The catalytic conversion of pure glycerol to bio-aromatics (bio-BTX) over an un-modified H-ZSM-5 (SiO₂/Al₂O₃ molar ratio of 23) via an ex-situ catalytic pyrolysis approach in a continuous tandem-micro reactor at a scale of 1 g glycerol h⁻¹ was investigated. A BTX peak carbon yield of 28.1 ± 0.2 % was obtained at a pyrolysis temperature of 400 °C, catalytic upgrading temperature of 500 °C, atmospheric pressure and a WHSV of 1 h⁻¹. About 70 % of the bound oxygen in glycerol was converted to water. The latter was mainly formed in the catalytic upgrading unit (70 %), though conversion of glycerol to other oxygenates with water formation was also observed in the pyrolysis unit. Catalyst deactivation occurs at a time scale of hours and is mainly due to coke deposition (12.0 wt.%) on the catalyst surface. An oxidative regeneration procedure to remove coke was applied and 5 cycles of reaction-regeneration were performed successfully, though a drop in activity was observed after each cycle due to irreversible catalyst deactivation. Characterization of the fresh, deactivated and regenerated catalysts by various techniques revealed dealumination of the H-ZSM-5 framework and resulted in a dramatic decrease in Brønsted acidity of the catalyst. Dealumination mainly occurred in the catalytic upgrading reactor and to a by far lesser extent during catalyst regeneration. This information is relevant for a better understanding of the process on a molecular level but also for scale-up studies, e.g. for the design of pilot plants.

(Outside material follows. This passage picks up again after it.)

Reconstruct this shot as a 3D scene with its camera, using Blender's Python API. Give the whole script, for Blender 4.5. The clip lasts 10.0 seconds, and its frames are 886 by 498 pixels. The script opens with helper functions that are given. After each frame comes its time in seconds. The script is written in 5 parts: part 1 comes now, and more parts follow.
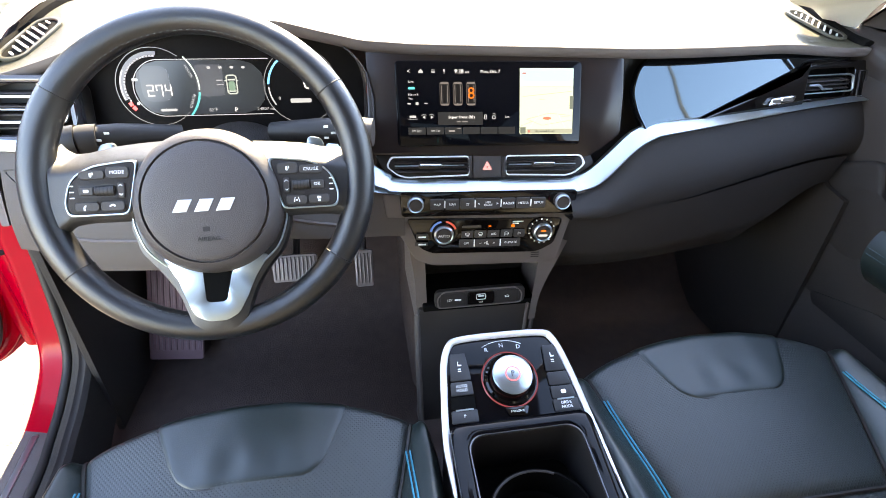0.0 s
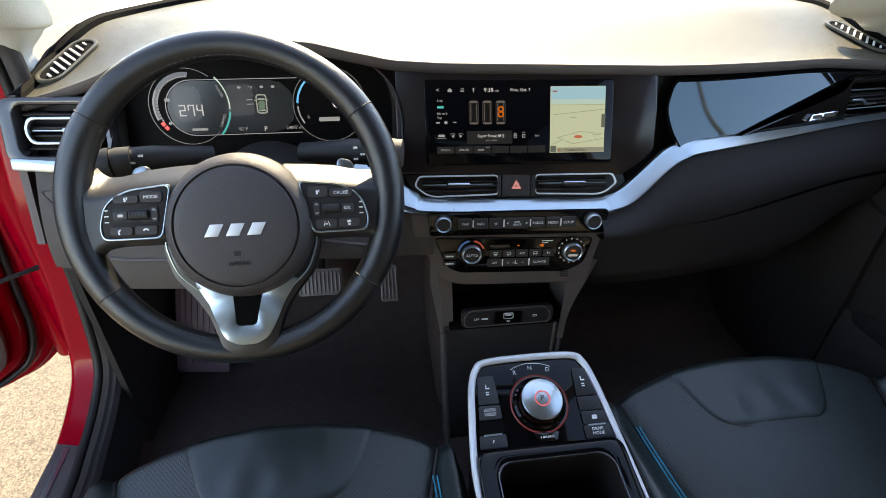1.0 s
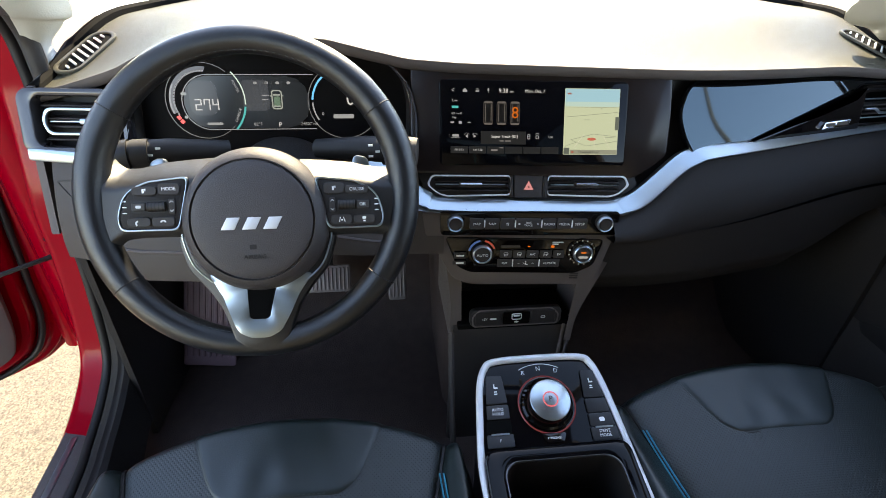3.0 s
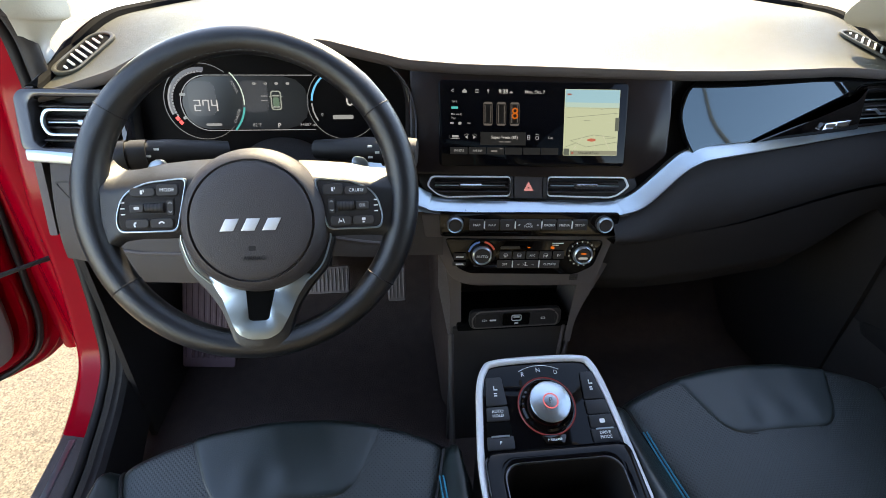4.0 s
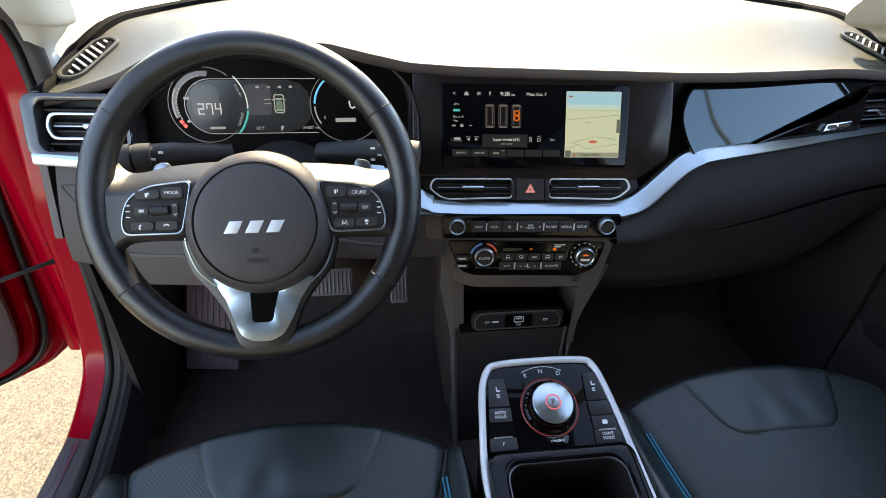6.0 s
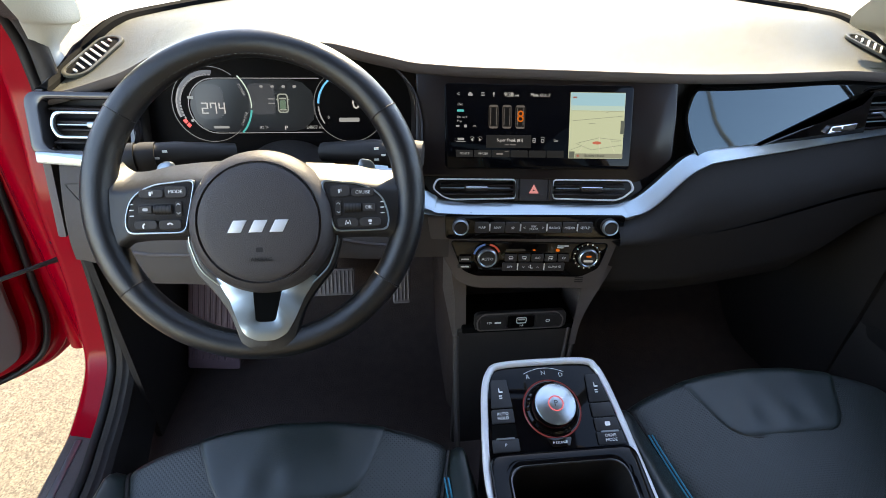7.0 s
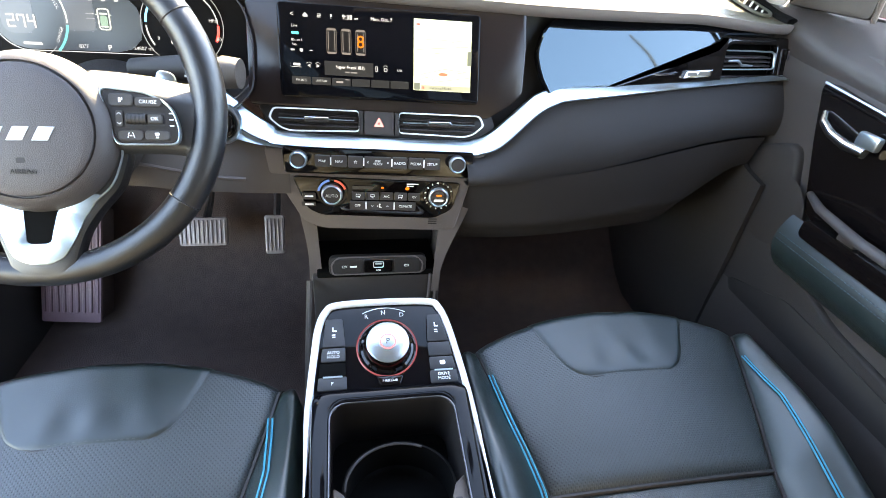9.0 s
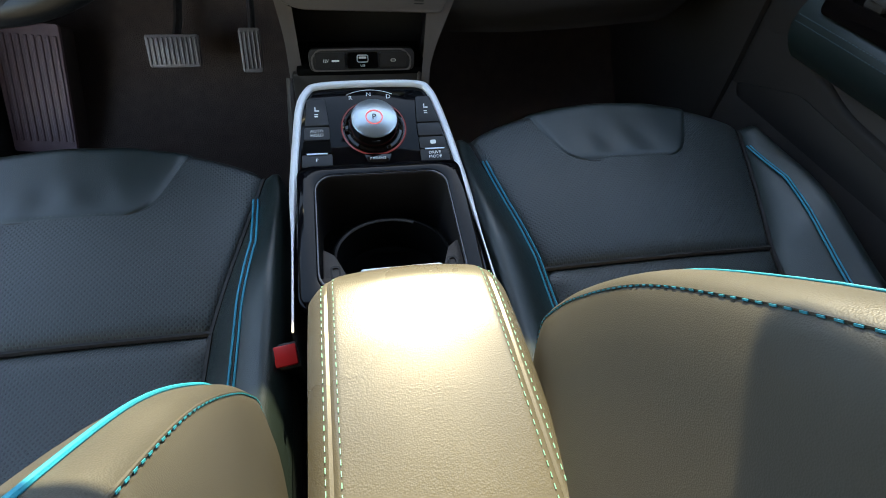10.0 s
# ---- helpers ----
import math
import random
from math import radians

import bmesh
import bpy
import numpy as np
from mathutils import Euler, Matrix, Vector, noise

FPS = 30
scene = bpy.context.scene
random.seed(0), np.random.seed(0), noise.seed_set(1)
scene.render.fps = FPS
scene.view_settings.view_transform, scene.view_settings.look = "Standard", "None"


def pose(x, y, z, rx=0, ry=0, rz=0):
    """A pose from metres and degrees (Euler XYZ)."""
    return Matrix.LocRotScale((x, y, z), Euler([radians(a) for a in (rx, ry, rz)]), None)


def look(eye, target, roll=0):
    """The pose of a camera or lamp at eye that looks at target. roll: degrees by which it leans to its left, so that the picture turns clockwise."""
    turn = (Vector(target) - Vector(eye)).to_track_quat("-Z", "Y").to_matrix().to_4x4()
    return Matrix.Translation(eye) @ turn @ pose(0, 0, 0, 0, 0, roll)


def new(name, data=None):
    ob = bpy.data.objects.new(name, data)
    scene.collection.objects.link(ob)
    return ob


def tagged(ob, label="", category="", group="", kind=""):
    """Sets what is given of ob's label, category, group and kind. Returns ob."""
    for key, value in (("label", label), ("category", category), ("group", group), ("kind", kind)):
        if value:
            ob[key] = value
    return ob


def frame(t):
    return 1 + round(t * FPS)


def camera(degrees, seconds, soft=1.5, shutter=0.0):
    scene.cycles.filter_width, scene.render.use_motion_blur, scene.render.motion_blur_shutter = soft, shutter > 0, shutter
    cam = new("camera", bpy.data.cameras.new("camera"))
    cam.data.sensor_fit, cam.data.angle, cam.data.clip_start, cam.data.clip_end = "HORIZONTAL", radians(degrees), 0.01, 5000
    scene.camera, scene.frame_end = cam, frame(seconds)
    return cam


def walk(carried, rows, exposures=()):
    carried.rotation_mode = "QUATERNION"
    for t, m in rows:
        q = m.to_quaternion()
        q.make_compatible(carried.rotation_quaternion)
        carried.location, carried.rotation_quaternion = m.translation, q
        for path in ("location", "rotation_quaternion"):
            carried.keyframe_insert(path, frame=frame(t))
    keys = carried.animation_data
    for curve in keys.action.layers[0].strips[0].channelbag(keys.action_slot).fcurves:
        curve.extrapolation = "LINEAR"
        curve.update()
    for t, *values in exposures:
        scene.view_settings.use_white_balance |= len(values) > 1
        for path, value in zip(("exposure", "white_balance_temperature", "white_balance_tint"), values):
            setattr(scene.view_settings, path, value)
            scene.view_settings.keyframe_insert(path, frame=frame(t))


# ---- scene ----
cam = camera(81.9, 10.0, soft=0.6)
PATH = [
    (0, (-0.185, -0.037, 0.976), (0.122, 1.61, -0.118), 1.9),
    (0.5, (-0.212, -0.032, 0.993), (-0.005, 1.646, -0.076), 1.3),
    (1, (-0.194, -0.016, 0.989), (0.038, 1.652, -0.091), 0.8),
    (1.5, (-0.2, -0.019, 0.988), (0.016, 1.649, -0.093), 1.4),
    (2, (-0.204, -0.019, 0.987), (0.014, 1.648, -0.097), 1.7),
    (2.5, (-0.206, -0.019, 0.988), (0.014, 1.65, -0.092), 1.9),
    (4, (-0.207, -0.016, 0.987), (0.019, 1.656, -0.087), 2.0),
    (4.5, (-0.207, -0.017, 0.987), (0.013, 1.656, -0.086), 1.8),
    (5, (-0.209, -0.017, 0.988), (0.003, 1.657, -0.085), 1.6),
    (5.5, (-0.207, -0.019, 0.988), (0.011, 1.657, -0.081), 1.6),
    (7, (-0.21, -0.018, 0.987), (0.003, 1.662, -0.077), 1.9),
    (7.5, (-0.206, -0.017, 0.987), (0.002, 1.663, -0.077), 1.8),
    (8, (-0.126, -0.026, 0.97), (0.178, 1.663, -0.057), 2.3),
    (8.5, (-0.046, -0.038, 0.955), (0.335, 1.647, -0.052), 3.0),
    (9, (-0.047, -0.048, 0.929), (0.321, 1.569, -0.191), 5.7),
    (9.5, (-0.046, -0.07, 0.853), (0.281, 1.402, -0.46), 6.1),
    (10, (-0.041, -0.119, 0.789), (0.316, 1.25, -0.625), 5.5),
]
# seconds, stops, kelvin, tint
EXPOSURES = [(0, 4.23, 7850, 17), (0.3, 3.03, 7750, 14), (0.6, 2.78, 7750, 14), (1.2, 2.76, 7750, 14), (2.0, 3.06, 7700, 14), (2.5, 3.00, 7700, 14), (4.0, 2.88, 7700, 14), (7.5, 2.88, 7700, 14), (8.5, 3.35, 7350, 12), (9.0, 4.65, 8050, 13), (9.5, 5.25, 8450, 13), (9.8, 3.75, 8150, 8), (10.0, 2.95, 7850, 7)]
walk(cam, [(t, look(eye, target, roll)) for t, eye, target, roll in PATH], EXPOSURES)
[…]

The use of H-ZSM-5 with various binders (Al₂O₃, SiO₂, and kaolinite, 10 wt% on catalyst formulation) for the catalytic conversion of glycerol to bio-based aromatics (GTA) was investigated in a continuous bench-scale unit at a pyrolysis temperature of 450 °C, catalytic upgrading temperature of 500 °C, WHSV of pure glycerol of 1 h⁻¹, and atmospheric pressure, and their performance was compared to H-ZSM-5 (SiO₂/Al₂O₃ molar ratio of 28). The latter gave a peak BTX carbon yield of ca. 31.1C.%, a life-time of ca. 220 min, and a total BTX productivity of ca. 312 mg BTX g⁻¹H-ZSM-5. The introduction of binders affects catalyst performance, which is the most profound and promising for the H-ZSM-5/Al₂O₃ catalyst. It shows a prolonged catalyst life-time of ca. 320 min and a higher total BTX productivity of ca. 518 mg BTX g⁻¹H-ZSM-5, compared to the H-ZSM-5 without a binder. Catalyst characterization studies show that the addition of the binder does not have a major effect on the specific surface area, total pore volume, and total acidity. Other relevant properties were affected, though, such as micropore volume (SiO₂), a reduced Brønsted acidity (Al₂O₃, and SiO₂), and reduced crystallinity (SiO₂). Coke formation causes severe catalyst deactivation, ultimately leading to an inactive catalyst for BTX formation. Catalyst characterization studies after an oxidative regeneration showed that the textural properties of the regenerated catalysts were close to those of the original catalysts. However, some dealumination of H-ZSM-5 occurs, resulting in decreased crystallinity and acidity, causing irreversible deactivation, which needs attention in future catalyst development studies.